"The Mars Reconnaissance Orbiter is Aperture’s hottest new photographer. The fine art publisher is presenting 152 carefully edited images in a new book out this fall titled, This Is Mars.
It’s a lavish book of eye-popping images from the telescope camera onboard the Mars Reconnaissance Orbiter (MRO), called HiRISE. All the images are in black and white and consistently cover areas of the planet that are just over three miles across, with no enlarged segments included.
“This camera equals a naked-eye view of the planet at a flight level of approximately one kilometer,” says astrophysicist Francis Rocard. “All of the images in the book retain their original range, an editorial decision having been made to not present images that have been artificially zoomed.” Even so, the variety of surfaces represented can be overwhelming.

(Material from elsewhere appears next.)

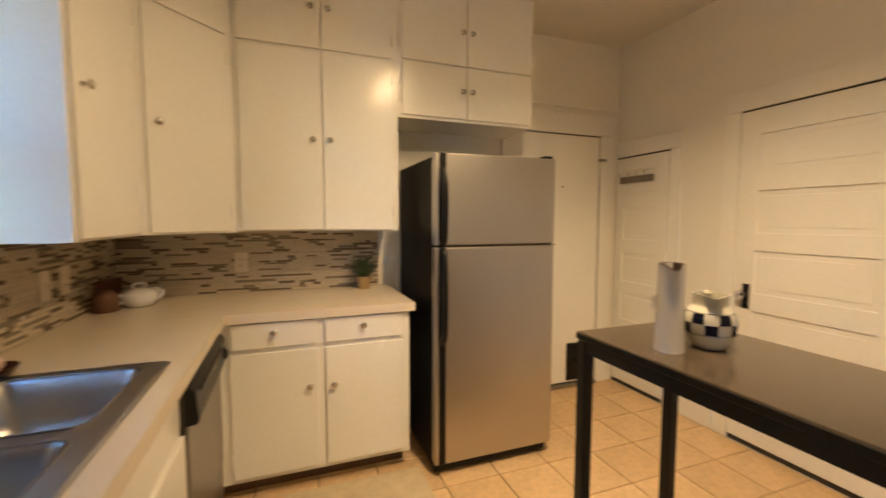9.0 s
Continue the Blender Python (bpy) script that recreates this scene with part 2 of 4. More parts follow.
terracotta = material("terracotta", (0.13, 0.06, 0.035), 0.6, bump=0.03)
dark_red = material("dark_red", (0.05, 0.012, 0.010), 0.25, bump=0.01)
soap = material("soap", (0.72, 0.52, 0.40), 0.45, bump=0.01)
kraft = material("kraft", (0.36, 0.24, 0.12), 0.8, bump=0.04, fine=150)
leaf_green = material("leaf_green", (0.035, 0.065, 0.025), 0.55, bump=0.0, vary=0.35)
rug_cloth = material("rug_cloth", (0.60, 0.49, 0.34), 0.95, scale=14, vary=0.24, fine=130, bump=0.09)
ivory_plastic = material("ivory_plastic", (0.74, 0.64, 0.50), 0.4, bump=0)
almond_plastic = material("almond_plastic", (0.60, 0.56, 0.52), 0.4, bump=0)
white_plastic = material("white_plastic", (0.74, 0.73, 0.70), 0.35, bump=0)
display_glass = material("display_glass", (0.008, 0.010, 0.008), 0.12, bump=0)
digit_green = glow("digit_green", (0.03, 0.75, 0.12), 0.007)
lamp_glass = glow("lamp_glass", (1.0, 0.75, 0.46), 2)
frame_wood = wood("frame_wood", (0.05, 0.020, 0.008), (0.15, 0.065, 0.025), axis=(8, 8, 1), scale=6, knots=False)
canvas = material("canvas", (0.57, 0.54, 0.51), 0.85, scale=2.6, vary=0.10, fine=120, bump=0.05)
canvas_grey = material("canvas_grey", (0.44, 0.42, 0.405), 0.85, scale=5, vary=0.12, fine=100, bump=0.05)
cane = material("cane", (0.66, 0.53, 0.34), 0.6, fine=220, bump=0.06, vary=0.2)
chair_wood = wood("chair_wood", (0.22, 0.12, 0.05), (0.42, 0.26, 0.12), axis=(6, 6, 1), scale=7, knots=False)
fence_wood = pieces("fence_wood", [(0.105, 0.10, 0.095), (0.125, 0.117, 0.11), (0.095, 0.09, 0.084)], 0.85, fine=20, inner=0.3)
siding_paint = pieces("siding_paint", [(0.115, 0.124, 0.133), (0.13, 0.139, 0.148), (0.108, 0.117, 0.127)], 0.6, fine=20)
roof_shingle = material("roof_shingle", (0.065, 0.067, 0.072), 0.9, scale=5, vary=0.35, fine=30, bump=0.1, stretch=(1, 3, 3))
yard_ground = material("yard_ground", (0.24, 0.24, 0.21), 0.9, scale=2, vary=0.4, fine=60, bump=0.1)
bark = material("bark", (0.10, 0.075, 0.05), 0.9, fine=50, bump=0.1)
foliage = pieces("foliage", [(0.18, 0.25, 0.085), (0.21, 0.28, 0.10), (0.25, 0.30, 0.11), (0.19, 0.26, 0.09)], 0.5, by_object=False, fine=20)
leaf_tree = foliage.node_tree
thin, both = leaf_tree.nodes.new("ShaderNodeBsdfTranslucent"), leaf_tree.nodes.new("ShaderNodeMixShader")
leaf_tree.links.new(leaf_tree.nodes["Principled BSDF"].inputs["Base Color"].links[0].from_socket, thin.inputs["Color"])
both.inputs["Fac"].default_value = 0.70
leaf_tree.links.new(leaf_tree.nodes["Principled BSDF"].outputs["BSDF"], both.inputs[1])
leaf_tree.links.new(thin.outputs["BSDF"], both.inputs[2])
leaf_tree.links.new(both.outputs["Shader"], leaf_tree.nodes["Material Output"].inputs["Surface"])
plaster_out = material("plaster_out", (0.5, 0.48, 0.45), 0.8)


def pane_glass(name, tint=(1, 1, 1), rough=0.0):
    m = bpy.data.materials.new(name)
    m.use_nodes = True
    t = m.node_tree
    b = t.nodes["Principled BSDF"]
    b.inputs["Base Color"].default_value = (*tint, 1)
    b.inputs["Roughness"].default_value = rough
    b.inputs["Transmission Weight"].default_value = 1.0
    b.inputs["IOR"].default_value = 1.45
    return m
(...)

The MRO was launched in 2005 for the purpose of finding landing sites suitable for robots. The MRO was kitted out with a special camera, called HiRISE (High Resolution Imaging Science Experiment) to send views of the Red Planet’s surface to scientists on earth. The camera sent out its first high-resolution image on Sept 29, 2006, a few months after reaching orbit. The camera has outperformed expectations — designed to withstand four years in Mars’s orbit, it has been sending back data to scientists for the past seven.
Researchers point out that it’s important to look at images of Mars in context — the images are richly detailed but show only limited areas. The images from the MRO are very high resolution, each one requires gigabytes of data even when compressed. Over 29,000 such images have been transmitted since 2006 — but they cover only 1.8 percent of the surface of the Red Planet.
“HiRISE has also contributed to better understanding of ‘middle-age’ Mars,” says Alfred S. McEwen, principle investigator on the HiRISE telescope. “A time after the heavy impact bombardment when surface activity was dominated by floods of lava and water. As for the present state of Mars, the images transmitted by the HiRISE camera allow the surface to be carefully observed, including sand dunes, new impact craters (some exposing clean-water ice), avalanches of dust, frost, ice, rocks and ravines, and many other curiosities, such as what may be small active flows of salty water.”
Images from MRO have helped scientist to find landing sites for the Phoenix and Curiosity rovers and chart safer paths for the Spirit and Opportunity. The HiRISE camera is also slowly revealing a natural history of the planet.
More of the planet can be seen on the HiRISE website, where visitors can also make suggestions for new images."